Scarface (also known as Scarface: The Shame of the Nation and The Shame of a Nation) is a 1932 American Pre-Code gangster film starring Paul Muni as Antonio "Tony" Camonte. It was produced by Howard Hughes and Howard Hawks, directed by Hawks, and Richard Rosson. The story is based on Armitage Trail's 1929 novel of the same name, which is loosely based on the rise and fall of Al Capone. The film features Ann Dvorak as Camonte's sister, and also stars Karen Morley, Osgood Perkins, and Boris Karloff. The plot centers on gang warfare and police intervention when rival gangs fight over control of Chicago. A version of the Saint Valentine's Day Massacre is also depicted.
Brian De Palma 1983 film of the same name starring Al Pacino.
The first version of the film (Version A) was completed on September 8, 1931, but censors would not allow its release because of concerns that it glorified the gangster lifestyle and showed too much violence. Several scenes had to be edited, the subtitle "The Shame of the Nation" as well as a text introduction had to be added, and the ending had to be modified.
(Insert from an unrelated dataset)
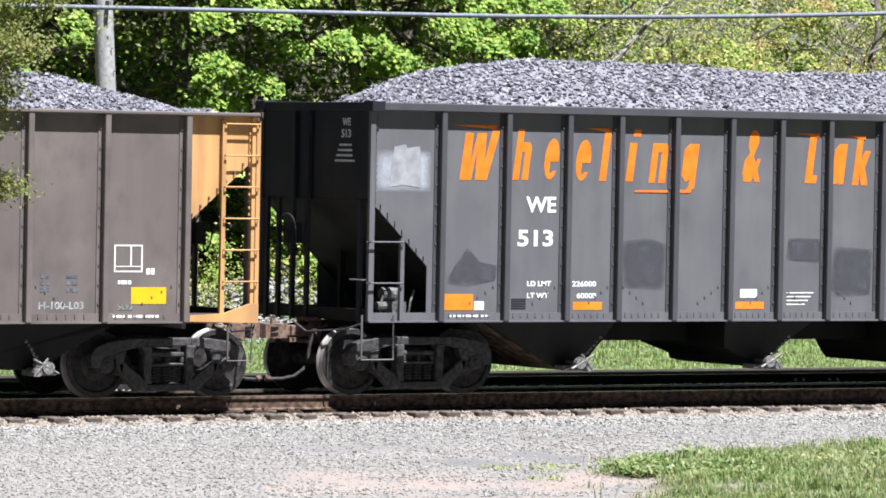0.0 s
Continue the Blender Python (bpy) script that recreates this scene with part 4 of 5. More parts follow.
def dash_rows(x0, x1, z, h, cuts, seed):
    r = random.Random(seed)
    out, x = [], x0
    while x < x1 - 0.02:
        w = min(r.uniform(0.03, 0.09), x1 - x)
        out.append((x, x + w, z, z + h))
        x += w + r.choice((0.012, 0.014, cuts))
    return out


def frame_box(car, x0, x1, z0, z1, w=0.018):
    m = (x0 + x1) / 2 + 0.03
    flat_part("test_panel", [rect(x0, x1, z0, z0 + w), rect(x0, x1, z1 - w, z1), rect(x0, x0 + w, z0 + w, z1 - w), rect(x1 - w, x1, z0 + w, z1 - w),
                             rect(m, m + w, z0 + 0.08, z1 - w), rect(x0 + w, x1 - w, z0 + 0.07, z0 + 0.08)], WHITE, car, "white outlined test data panel")


def tape(car, x0, x1, z0, z1, material, label):
    flat_part("reflector", [rect(x0, x1, z0, z1)], material, car, label)


def chalk_w(car, x0, x1, z0, z1):
    bm = bmesh.new()
    w = x1 - x0
    stroke(bm, [(x0, z1), (x0 + 0.22 * w, z0), (x0 + 0.5 * w, z0 + 0.7 * (z1 - z0)), (x0 + 0.68 * w, z0 + 0.05), (x1, z1)], 0.022, YD)
    part("chalk_mark", bm, CHALK, car, "hand-drawn yellow-green chalk mark")


def louvre(car, x0, x1, z0, z1, material=PATCH_DARK):
    k = 5
    h = (z1 - z0) / k
    flat_part("routing_rack", [rect(x0, x1, z0 + i * h, z0 + (i + 0.6) * h) for i in range(k)], material, car, "small slatted card rack")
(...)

The alternate ending (Version B) differs from the original ending in the manner that Tony is caught and in which he dies. Unlike the original ending in which Tony escapes the police and dies after getting shot several times, the alternate ending starts with Tony reluctantly handing himself over to the police. After the encounter, Tony's face is not shown again. A scene follows in which a judge is addressing Tony during sentencing. The next scene is the finale, in which Tony (seen from a bird's eye view) is brought to the gallows, where he is finally put to an end by being hanged.
However, Version B still did not pass the New York censors, so Howard Hughes disowned it and finally in 1932 released Version A—with the added text introduction—in states that lacked strict censors (Hughes also attempted to take the New York censors to court). This 1932 release version led to bona-fide box office status and positive critical reviews. Hughes also made an attempt to release the film under the title "The Scar" when the original title was disallowed by the Hays office.